12 August 2009

I'm an idiot

Over at Slactivist, Fred Clark is talking about how the Far Right has to be willingly deceiving themselves.

Fred is being entirely sensible, as usual, but I think he's missing something here.

Yes, there's a structure of advancing contra-factual utter nonsense as truth, there's an obvious unwillingness to consider anything that might require a change of opinion, but it's really a bit simpler than that.

"True" is a statement about the inside of your head; there is no direct or inherent connection to outside your head.

"Fact" is a statement that something does not depend on the inside of any one particular person's head. If it's a fact, consistent methodology will demonstrate it consistently in a way completely independent of any one person's belief, un-belief, or indifference.

That's where science comes from; that's what, reduced to the core essential, all the requirements for peer review and repeatability mean; they're tests for the fact-nature, as distinct from the truth-nature.

If you really believe that believing an untruth will send you to hell, or that sin is operant on the state of your life, or something like that, you have to privilege truth over fact, because there are no facts supporting any religious belief.

Further, an acceptance of the pre-eminence of fact as a basis for decision will require you to say "I am an idiot" and mean it. You have to give up absolute truth and the possibility of being really right in some immutable sense.

Also, you'll have to say, in an honest service of facts, "I was wrong", "that belief doesn't appear to be supported by the data", "OK, that was a dumb thing to try", and so on. People make factual errors all the time. Taking this seriously, taking the methodology of science seriously, becomes an obligation to acknowledge that your picture of the world, that thing your brain builds and that you live in and that is really all you will ever have as a matter of direct knowledge, is necessarily now and forever incomplete, inaccurate, and intractable. Call this secular humility if you like.

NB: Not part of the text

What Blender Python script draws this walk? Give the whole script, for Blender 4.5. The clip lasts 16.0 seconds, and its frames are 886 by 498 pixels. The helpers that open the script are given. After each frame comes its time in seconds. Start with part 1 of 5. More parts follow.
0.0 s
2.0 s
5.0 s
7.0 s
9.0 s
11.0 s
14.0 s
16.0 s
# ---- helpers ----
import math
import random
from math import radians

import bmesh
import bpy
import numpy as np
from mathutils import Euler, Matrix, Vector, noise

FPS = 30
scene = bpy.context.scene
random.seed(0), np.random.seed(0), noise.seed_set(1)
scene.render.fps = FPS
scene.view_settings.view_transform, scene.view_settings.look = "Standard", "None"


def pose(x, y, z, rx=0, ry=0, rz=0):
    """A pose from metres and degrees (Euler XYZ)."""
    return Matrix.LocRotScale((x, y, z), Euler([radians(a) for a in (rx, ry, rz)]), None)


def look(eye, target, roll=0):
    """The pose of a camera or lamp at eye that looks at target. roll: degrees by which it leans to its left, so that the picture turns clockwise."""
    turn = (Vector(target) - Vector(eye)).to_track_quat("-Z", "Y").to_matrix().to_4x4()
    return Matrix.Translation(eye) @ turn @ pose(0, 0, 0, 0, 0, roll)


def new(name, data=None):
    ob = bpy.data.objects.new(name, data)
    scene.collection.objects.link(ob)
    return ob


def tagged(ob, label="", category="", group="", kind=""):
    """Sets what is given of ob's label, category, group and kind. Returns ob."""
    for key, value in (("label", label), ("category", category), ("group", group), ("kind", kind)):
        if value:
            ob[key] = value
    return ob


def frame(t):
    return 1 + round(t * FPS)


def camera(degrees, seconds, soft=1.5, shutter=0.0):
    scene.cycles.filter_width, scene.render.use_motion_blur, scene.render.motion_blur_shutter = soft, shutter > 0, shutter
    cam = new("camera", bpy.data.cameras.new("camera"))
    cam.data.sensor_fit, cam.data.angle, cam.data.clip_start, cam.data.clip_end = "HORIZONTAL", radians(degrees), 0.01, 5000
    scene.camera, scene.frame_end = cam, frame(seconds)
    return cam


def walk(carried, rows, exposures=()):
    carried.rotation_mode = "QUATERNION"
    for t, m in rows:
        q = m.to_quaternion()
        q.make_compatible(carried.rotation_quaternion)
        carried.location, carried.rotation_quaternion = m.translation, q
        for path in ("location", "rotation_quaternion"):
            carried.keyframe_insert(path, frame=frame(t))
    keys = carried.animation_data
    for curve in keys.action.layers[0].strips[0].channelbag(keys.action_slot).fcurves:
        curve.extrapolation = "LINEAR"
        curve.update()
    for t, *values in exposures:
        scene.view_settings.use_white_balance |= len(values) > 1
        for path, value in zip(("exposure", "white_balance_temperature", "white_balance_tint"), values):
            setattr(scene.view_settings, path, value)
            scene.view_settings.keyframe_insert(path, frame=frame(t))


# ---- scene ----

From the point of view of the Far Right, accepting that facts should be the basis of decision means accepting:

  • I can't have what I most want (well, no one can; are you special?)
  • I don't actually deserve anything (not good, and not bad, either; it's a contingent world, it doesn't do "deserves", and when people do "deserves" things get messy)
  • there's no state of grace that has any material meaning
  • I can never be right; I can only be imperfectly aware of the "best current understanding"
The historical record is absolutely full of people preferring bloodshed, murder, and chaos to changing their world view. Each of those is a big change in world view; all four together is somewhere past a Road-to-Damascus moment.

I don't think they're deceiving themselves at all, really, beyond the unquestioning acceptance of the magic-works world view that's the default state of human brains. I think they're very consciously trying to force the facts to match what they hold true, by whatever means necessary. It's not deception; it's rejection, a conscious, willed, deliberate rejection of facts they don't like, and a combined insistence that the world can be re-made to conform to their truth.

If they get to write the history books, it'll be close enough.

4 comments:

Kai Jones said...

I don't actually deserve anything (not good, and not bad, either; it's a contingent world, it doesn't do "deserves", and when people do "deserves" things get messy)

Except that it is a precept of liberalism that people deserve a whole list of things, like a safe place to live and food and education and so on. I don't think this is a particularly conservative value.

Jeremy Leader said...

I think you have to ask "deserves from whom?" There's a big difference between what I believe the Universe as a whole owes any of us (nothing) and what I believe our society owes its members.

Graydon said...

Kai --

I'm not a liberal. I'm an egalitarian. As a result, I am not likely to fit neatly on a conservative-liberal axis.

Jeremy --

Even when considering society, I think "deserves" is dangerous, rather like "good" or "moral" are dangerous. This is one of the reasons I hop up and down about increased generally realizable access to choice and the resiliency of diversity; both of those things can be in the realm of facts, rather than truth, and on the whole I prefer policy to stay in the realm of facts.

Graydon said...

Oh, and Kai -- since I may have parsed what you said wrong the first time -- conservatives in the US believe people deserve lots of things. Criminals deserve to be harshly punished; good people should be rewarded for their goodness with material prosperity; America deserves to be left alone by the world.

It's a moral sorting of the world, and while there are extensive differences in the details of the sorting, the existence of a moral sorting by deserts is widespread.